Between the fourth and the sixth centuries Christianity underwent a major transformation, as a variety of theological disputes shaped its definition in a way that still underpins Christian faith and ritual today. This was a long and troublesome process, not only marked by clerical debate and gatherings, but also marred by violence and protracted legal procedures that involved the lay powers of the time, late Roman emperors and, after the fifth-century, the rulers of the various successor-states in the West. Lay authorities frequently employed banishment as a legal sanction against non-conforming clerics, in particular bishops. While exile had already existed as a legal penalty before, it became a particular weapon of choice against clerical dissidents in the period between the council of Nicaea in 325 and the later sixth century.

Project Aims

This project brings together legal historians, cultural historians and theologians to examine the interaction of these banished clerical dissidents with each other, with individuals and communities at their places of banishment and elsewhere, as well as their continuing contacts with those at their places of origin.

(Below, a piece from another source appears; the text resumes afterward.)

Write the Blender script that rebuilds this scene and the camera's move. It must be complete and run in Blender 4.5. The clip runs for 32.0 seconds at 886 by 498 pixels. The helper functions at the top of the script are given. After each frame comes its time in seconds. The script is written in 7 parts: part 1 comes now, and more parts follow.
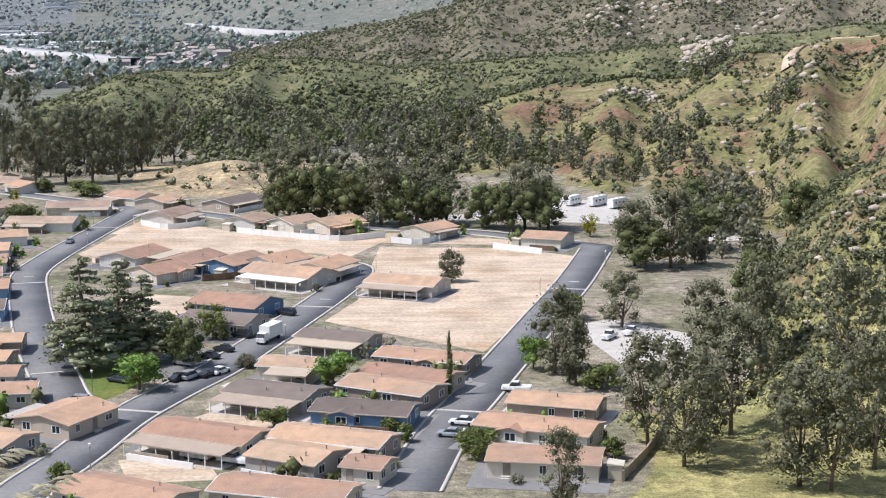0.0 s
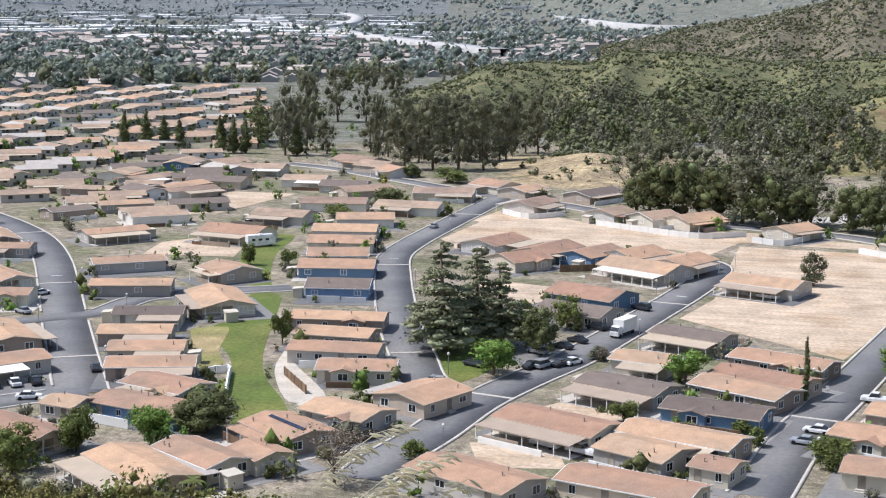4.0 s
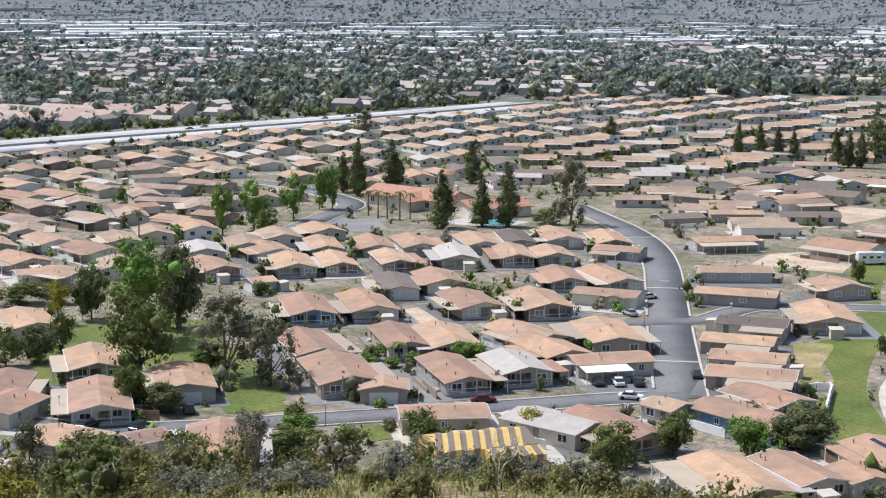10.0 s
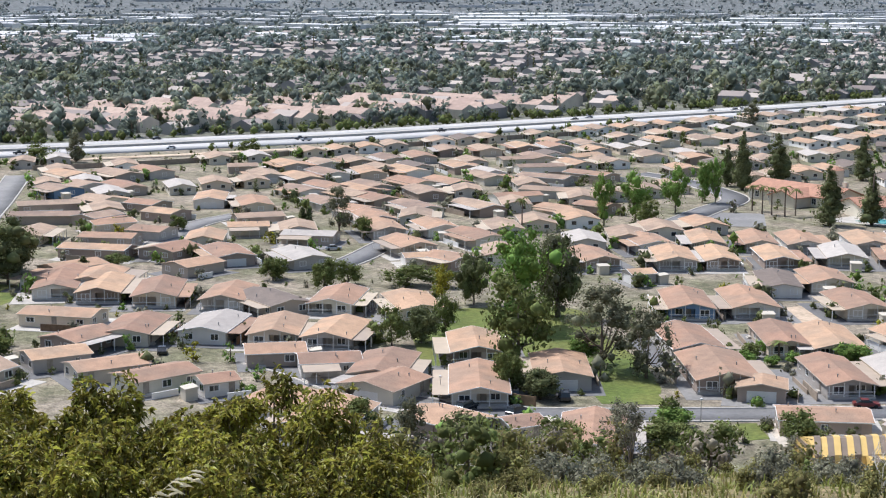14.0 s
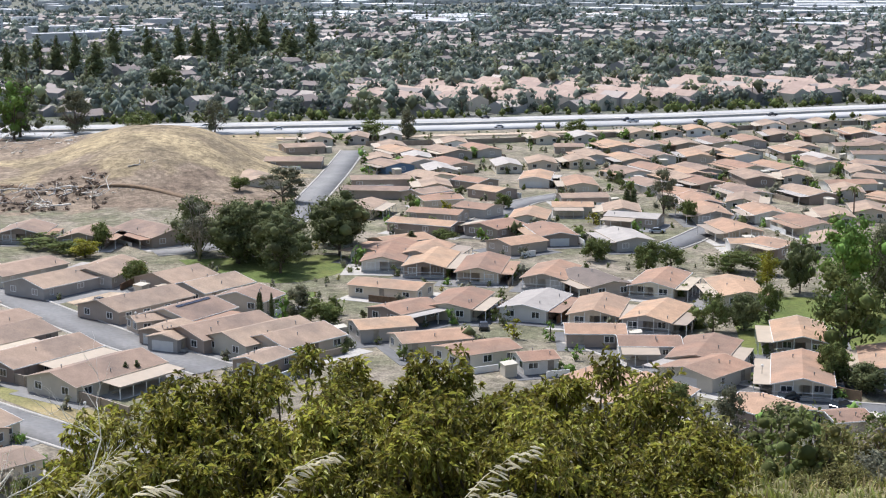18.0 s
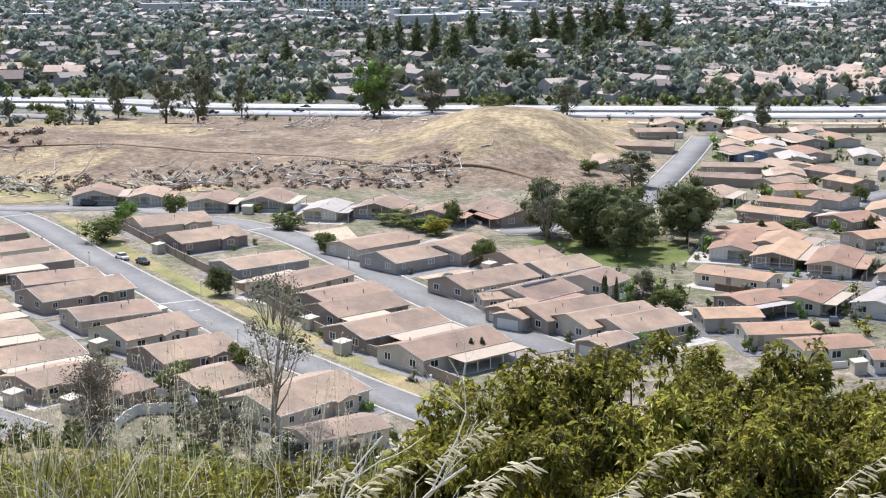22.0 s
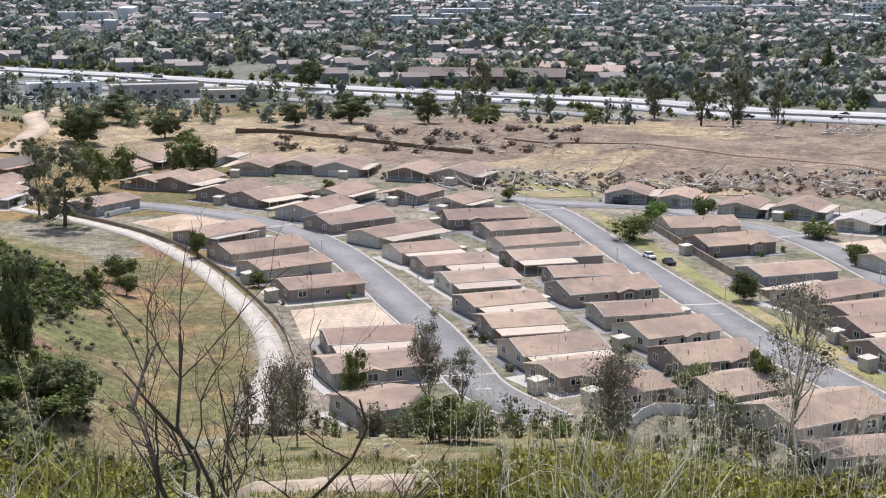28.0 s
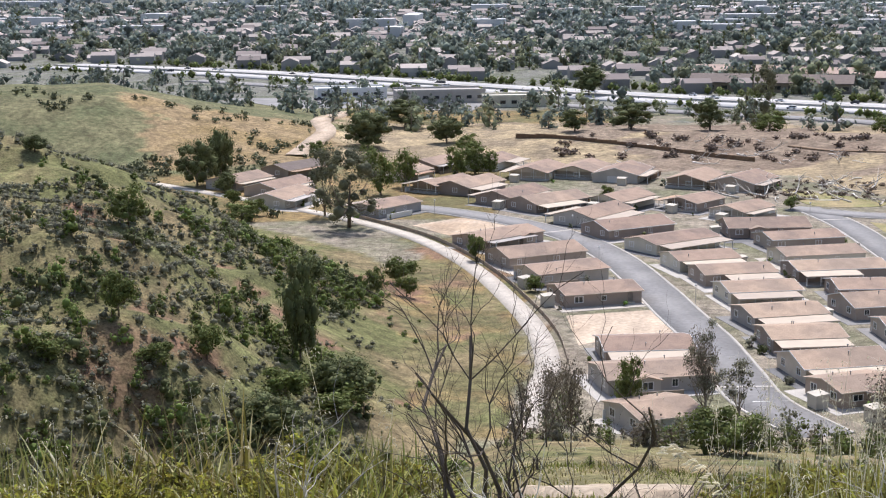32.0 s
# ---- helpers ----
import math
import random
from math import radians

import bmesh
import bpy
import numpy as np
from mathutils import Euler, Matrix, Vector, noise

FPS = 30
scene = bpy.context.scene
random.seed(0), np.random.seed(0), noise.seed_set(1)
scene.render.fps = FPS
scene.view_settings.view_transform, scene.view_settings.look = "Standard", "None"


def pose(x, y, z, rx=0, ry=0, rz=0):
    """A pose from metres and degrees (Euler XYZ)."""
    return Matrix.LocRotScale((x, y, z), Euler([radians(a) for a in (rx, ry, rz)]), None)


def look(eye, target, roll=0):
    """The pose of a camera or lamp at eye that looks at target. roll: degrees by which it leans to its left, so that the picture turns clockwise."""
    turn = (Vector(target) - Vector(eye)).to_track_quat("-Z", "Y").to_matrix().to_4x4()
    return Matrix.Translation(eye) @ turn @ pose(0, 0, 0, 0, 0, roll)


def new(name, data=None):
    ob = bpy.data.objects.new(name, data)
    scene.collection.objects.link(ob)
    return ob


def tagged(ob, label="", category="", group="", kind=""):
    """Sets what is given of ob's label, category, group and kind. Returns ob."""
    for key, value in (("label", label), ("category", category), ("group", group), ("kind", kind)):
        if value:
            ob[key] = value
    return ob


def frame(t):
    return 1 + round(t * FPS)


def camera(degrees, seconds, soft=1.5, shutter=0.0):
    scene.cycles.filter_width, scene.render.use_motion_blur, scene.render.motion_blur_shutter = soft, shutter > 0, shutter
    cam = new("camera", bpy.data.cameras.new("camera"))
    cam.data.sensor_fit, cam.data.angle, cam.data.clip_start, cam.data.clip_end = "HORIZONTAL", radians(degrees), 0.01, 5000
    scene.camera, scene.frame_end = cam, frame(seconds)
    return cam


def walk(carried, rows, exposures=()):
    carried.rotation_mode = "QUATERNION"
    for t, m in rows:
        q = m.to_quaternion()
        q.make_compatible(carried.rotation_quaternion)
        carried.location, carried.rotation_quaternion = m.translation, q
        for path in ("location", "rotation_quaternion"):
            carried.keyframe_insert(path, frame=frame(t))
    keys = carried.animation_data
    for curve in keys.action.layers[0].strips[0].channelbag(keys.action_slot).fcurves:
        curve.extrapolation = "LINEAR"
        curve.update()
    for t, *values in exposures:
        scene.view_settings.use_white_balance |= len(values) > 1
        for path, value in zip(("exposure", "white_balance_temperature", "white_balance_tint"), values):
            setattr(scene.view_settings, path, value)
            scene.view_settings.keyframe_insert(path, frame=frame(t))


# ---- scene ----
# ---- camera: held at arm's length on a hilltop path, turned slowly to the left ----
EYE_Z = 70.0
ARM = 0.4
cam = camera(31.36, 32.0, soft=1.15)
# seconds, heading (left of +y), pitch, roll, in degrees
TURN = [(0, -0.00, -9.12, -0.39), (0.5, 1.15, -9.15, -0.26), (1, 2.56, -9.15, -0.07), (1.5, 3.92, -9.17, 0.12), (2, 5.50, -9.19, 0.37), (2.5, 7.17, -9.22, 0.60), (3, 9.11, -9.26, 0.52), (3.5, 11.16, -9.31, 0.36), (4, 13.10, -9.34, 0.36), (4.5, 15.10, -9.36, 0.14), (6.5, 22.33, -9.17, -0.65), (7, 23.98, -9.08, -0.55), (7.5, 25.87, -8.99, -0.56), (8, 27.52, -8.92, -0.27), (8.5, 29.14, -8.91, -0.01), (9, 31.08, -8.92, -0.15), (9.5, 33.03, -8.98, 0.03), (10, 35.15, -9.06, 0.20), (10.5, 37.09, -9.15, 0.21), (11, 39.08, -9.20, 0.03), (11.5, 40.81, -9.21, -0.11), (12, 42.61, -9.21, 0.02), (12.5, 44.56, -9.23, -0.44), (13, 46.27, -9.28, -0.35), (13.5, 47.77, -9.33, -0.16), (14, 49.06, -9.39, -0.01), (14.5, 50.47, -9.47, 0.13), (16.5, 56.85, -9.71, -0.01), (17, 58.21, -9.86, 0.17), (17.5, 59.43, -10.00, -0.06), (18, 60.90, -10.07, -0.01), (18.5, 62.24, -10.18, 0.15), (19, 63.53, -10.30, 0.25), (19.5, 65.19, -10.38, -0.05), (20, 67.09, -10.42, 0.11), (20.5, 68.80, -10.49, 0.21), (21, 70.50, -10.57, 0.27), (21.5, 72.10, -10.62, -0.01), (22, 73.63, -10.65, 0.02), (22.5, 75.18, -10.65, -0.08), (23, 76.45, -10.65, -0.15), (23.5, 77.80, -10.57, -0.11), (24, 79.14, -10.49, -0.16), (24.5, 80.71, -10.39, 0.05), (25, 82.74, -10.37, 0.25), (25.5, 84.13, -10.38, 0.30), (27.5, 91.40, -10.49, 0.28), (28, 92.89, -10.58, 0.15), (28.5, 94.30, -10.65, 0.05), (29, 95.26, -10.71, 0.15), (29.5, 96.31, -10.75, 0.15), (30, 97.84, -10.75, 0.02), (30.5, 99.18, -10.64, -0.05), (31, 100.62, -10.58, -0.09), (31.5, 101.90, -10.48, -0.36), (32, 103.09, -10.34, -0.47)]


def aim(heading, pitch, roll):
    a = radians(heading)
    return pose(-ARM * math.sin(a), ARM * math.cos(a), EYE_Z, 0, 0, heading) @ pose(0, 0, 0, 90 + pitch) @ pose(0, 0, 0, 0, 0, roll)


walk(cam, [(t, aim(h, p, r)) for t, h, p, r in TURN],
     exposures=[(0, 0.17, 6020, 14), (4, 0.11, 6020, 13), (7, 0.05, 6020, 12), (13, 0.15, 6020, 12), (17, 0.2, 6020, 12), (18, 0.18, 6020, 12), (20, 0.41, 6030, 12), (23, 0.33, 6060, 14), (25, 0.31, 6080, 15), (28, 0.13, 6120, 16), (32, 0.19, 6120, 16)])

# ---- light: clear midday sun from the far left, blue sky ----
SUN_HEADING, SUN_UP = 98.0, 57.0
world = bpy.data.worlds.new("sky")
scene.world = world
world.use_nodes = True
wn = world.node_tree.nodes
sky = wn.new("ShaderNodeTexSky")
sky.sky_type = "NISHITA"
sky.sun_disc = False
sky.sun_elevation = radians(SUN_UP)
sky.sun_rotation = radians(-SUN_HEADING)
sky.dust_density = 2.5
sky.air_density = 1.2
wn["Background"].inputs[1].default_value = 0.118
world.node_tree.links.new(sky.outputs[0], wn["Background"].inputs[0])
sun = new("sun", bpy.data.lights.new("sun", "SUN"))
sun.data.energy = 4.2
sun.data.angle = radians(0.53)
sun.data.color = (1.0, 0.965, 0.915)
_a, _e = radians(SUN_HEADING), radians(SUN_UP)
sun_way = Vector((-math.sin(_a) * math.cos(_e), math.cos(_a) * math.cos(_e), math.sin(_e)))
sun.matrix_world = look(sun_way * 400, (0, 0, 0))

# ---- materials ----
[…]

In doing so, it will test the hypothesis that the imposition of exile turned out to be not only a form of punishment, but a catalyst for personal, social, linguistic and theological encounter, which was to have an impact on Christian law, doctrine and ritual for many centuries to come, both in the East and West. The Christian Church, in consequence, may have developed not only through institutional processes and normative decisions, but also and perhaps more importantly through personal social networks established in and through exile.

Research Questions

The project’s attempt to understand how religious or political dissidence and resulting forced migration became a vehicle in the development of the Christian church will take the form of three research questions:
1. In what way did the behaviour and networking of clerical exiles influence the development of public laws on the late antique Church?
2. In what ways did the cultural encounters created by exile shape the intellectual development of prominent clerics and the construction of theological debates in late antiquity?
3. How did the activities and networks of exiles influence the cults that developed around late antique exiles?

Methodology

We will answer our research questions by bringing together a body of disparate data on late antique banishment. The project will construct a prosopographical database of late antique clerical exiles and explore their identities and networks using a number of visualisation techniques. Although this evidence on late antique exiles is for a large part accessible in standard source editions, it has never been assembled and analysed in this way. The project will then submit selected texts documenting the institutional developments of the late antique Church (public laws, council acts, doctrinal letters and treatises, hagiography; all also available in modern source editions) to a fresh qualitative analysis in the light of the quantitative data on exile’s experiences and networks.

Research Background

The project is relevant and timely because it addresses a much-debated, but still little-understood issue in late antique historiography, namely the institutionalisation of the Christian church. It will build on recent adoptions of network analysis in the field of late antiquity to develop a long-term study of the impact of exile that focuses on social networks of individual clerics and interprets institutional texts and structures not according to traditional top-down models of change but as a result of relations among individuals, facilitated by exile, within a decentralised framework in which every element of the network contributed to shaping institutional developments.

Impact and Outreach

Exile, as understood by this project, did not separate, but, on the contrary, connected individuals and communities over space and cultures, creating new networks that had the power to change politics, law and belief. The results of the project’s research are therefore of interest to all organisations and individuals seeking to understand both the consequences of legally forced migration and mobility for the formation of religious identity and conflicts, be this in the historically specific context of late antiquity, or in later and indeed contemporary contexts of deportation of religious dissidents. The project therefore aims at disseminating its findings to a wide public, particularly, but not exclusively individuals, groups and institutions at places that have been destinations of late antique exile. It will do so through the channels of more traditional and social media, the development of a series of text and video research guides and simple visualisations designed to introduce the project database to non-academic audiences, and impact workshops.